For the last four months, a UCLA student group with a membership of over four dozen students has been running a shelter for homeless college students.
The shelter consists of two rooms inside Mt. Olive Lutheran Church in Santa Monica. On a recent day, a folding sign outside the church entrance read “Healing Prayers At Worship.” Inside the church UCLA undergraduate student Imesh Samarakoon opens the door to a room with two bunk beds and a single bed.
“We do like to choose residents who are in the most dire circumstances,” he said.
Samarakoon and the other volunteers call this the Bruin Shelter, which is also the name of their UCLA student group. The non-profit group they’ve started to raise money and pay rent for two rooms at the church is called the Greater Los Angeles Student Shelter.

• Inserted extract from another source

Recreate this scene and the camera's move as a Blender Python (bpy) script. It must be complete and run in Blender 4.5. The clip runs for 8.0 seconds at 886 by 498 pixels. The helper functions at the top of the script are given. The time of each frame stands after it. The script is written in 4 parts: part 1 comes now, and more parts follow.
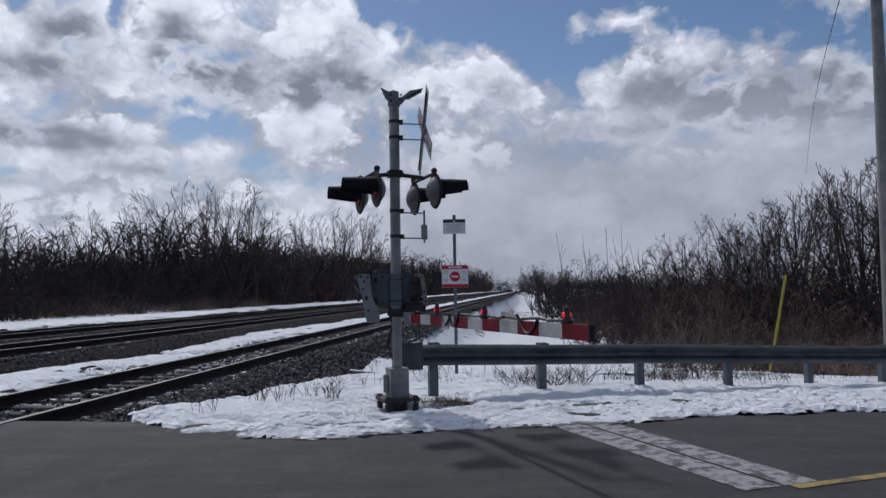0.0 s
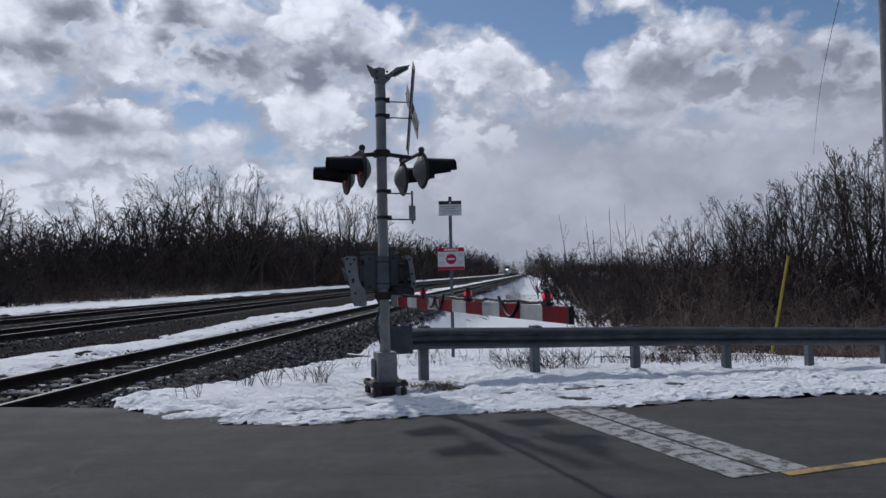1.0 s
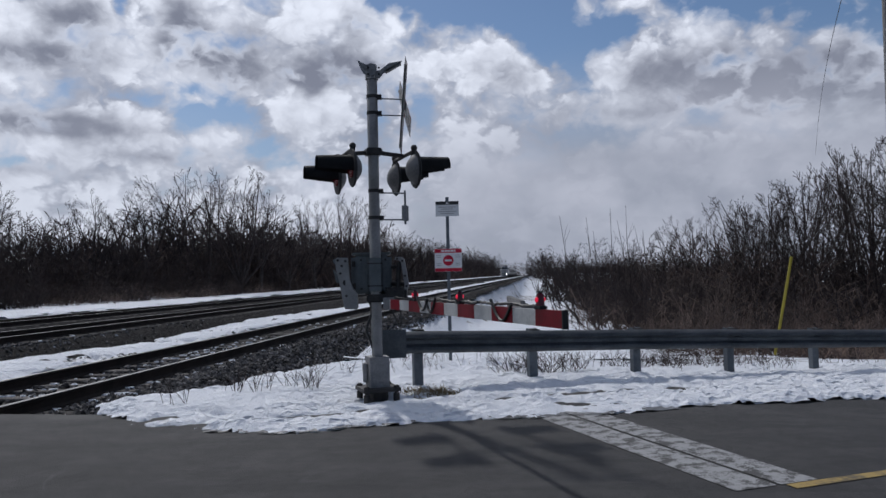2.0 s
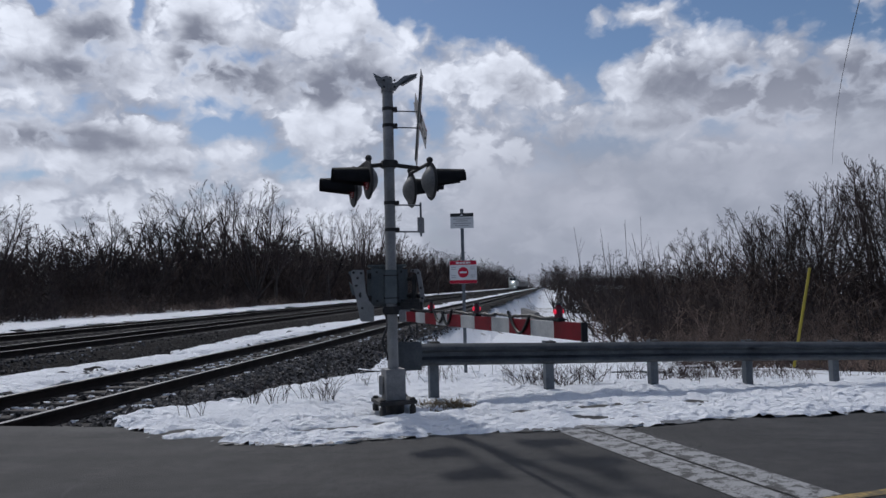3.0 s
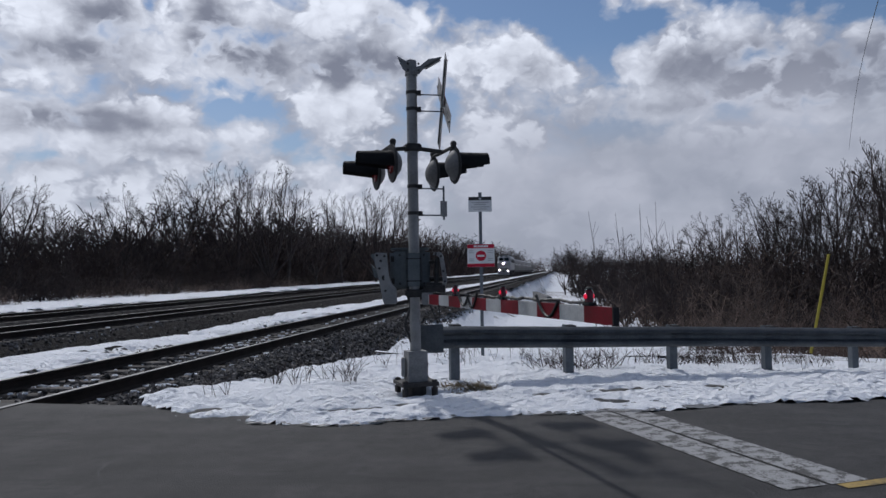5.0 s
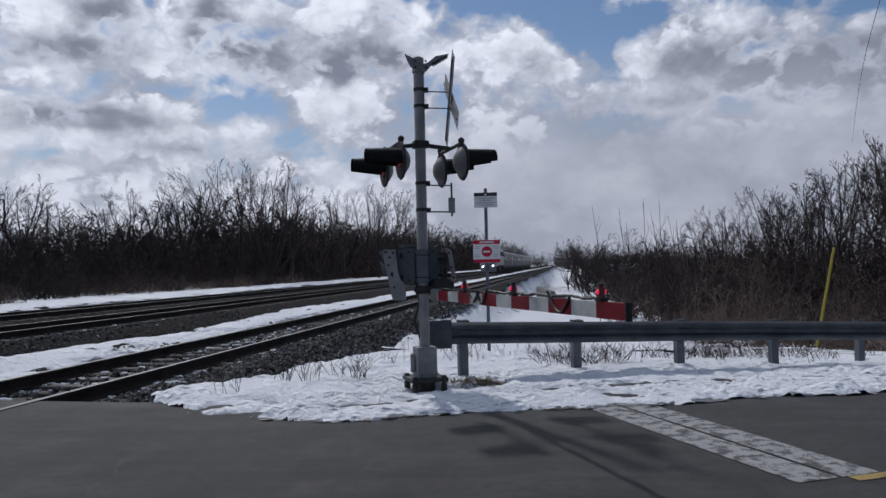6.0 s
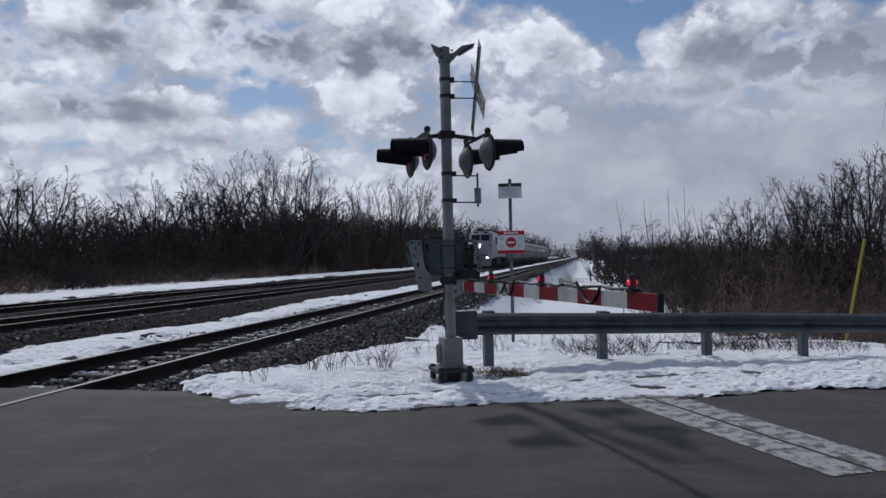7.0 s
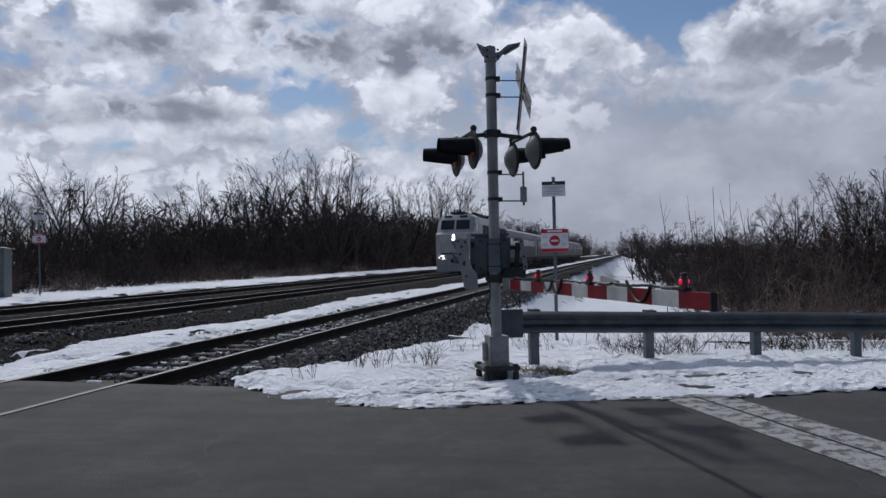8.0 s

It opened in October, offering nine beds, a lounge, toiletries, breakfast and dinner for area college students without a place to live. A student supervisor sleeps on site each night for security. If needed, students using the shelter can stay six months.
Over three dozen students from UCLA and Santa Monica College, Samarakoon said, applied for nine slots. They gave the slots to students from both campuses.
“We really want to start a discussion, we really want to get everyone else thinking about how can we help these students,” because college student homelessness hasn’t been tackled by policymakers, he said.
The shelter’s organizers said they’re protecting the privacy of students using the shelter so a recent visit took place while students were away. The students, they said, were not willing to be interviewed.
By offering long term emergency housing and food the shelter is filling a gap. UCLA offers emergency student housing for two weeks while Santa Monica College doesn’t offer any. The shelter is not affiliated with either institution but both institutions support its mission.
The group is “very innovative as far as trying to address the issue,” said Santa Monica College Vice President of Student Affairs Mike Tuitasi.
Students at his college, he said, run a food program for homeless students and help students receive free meal vouchers while counselors help those students find housing and resources outside campus.
Tuitasi said campus data shows that there are about 130 students on his campus who are homeless or don’t have the money to pay for rent. He said that number is likely higher because students in that situation don’t come forward for help.
A new state law that went into effect this year compels all California community colleges to make showers available to homeless college students.
Researchers who study college homelessness believe piece meal efforts to help students facing food and housing insecurity should be coordinated by campus administrators.
"Any program is made stronger when the institution takes ownership of the community, and the community meaning all students with a variety of needs. So if we really want strong programs we have to have the support at all levels in an institution," said California State University Long Beach researcher Rashida Crutchfield. She's helping lead a study of efforts at the 23 California State University campuses.
For its part UCLA said it's doing its part to help its students facing housing insecurity. The two week limit on emergency housing, a spokesman said, is lifted on a case by case basis. Its Economic Crisis Response Team helps students in crisis by granting short term loans, helping them find grants, and providing meal vouchers.
When it opened in October, administrators of the Bruin Shelter agreed to keep it open for six months based on their limited resources.
In that time it’s taken on the feel of home.
“At least just like my apartment, it’s a mess. It’s because we’ve really gotten comfortable living here,” Samarakoon said as he picked up pillows and blankets in the shelter’s second floor lounge.
After the shelter closes in April, he said, the students who run the shelter plan to talk about what worked and what didn’t. The goal for next fall is to open the shelter for the full academic year.
CORRECTION: A previous version of this story misspelled Imesh Samarakoon's last name. KPCC regrets the error.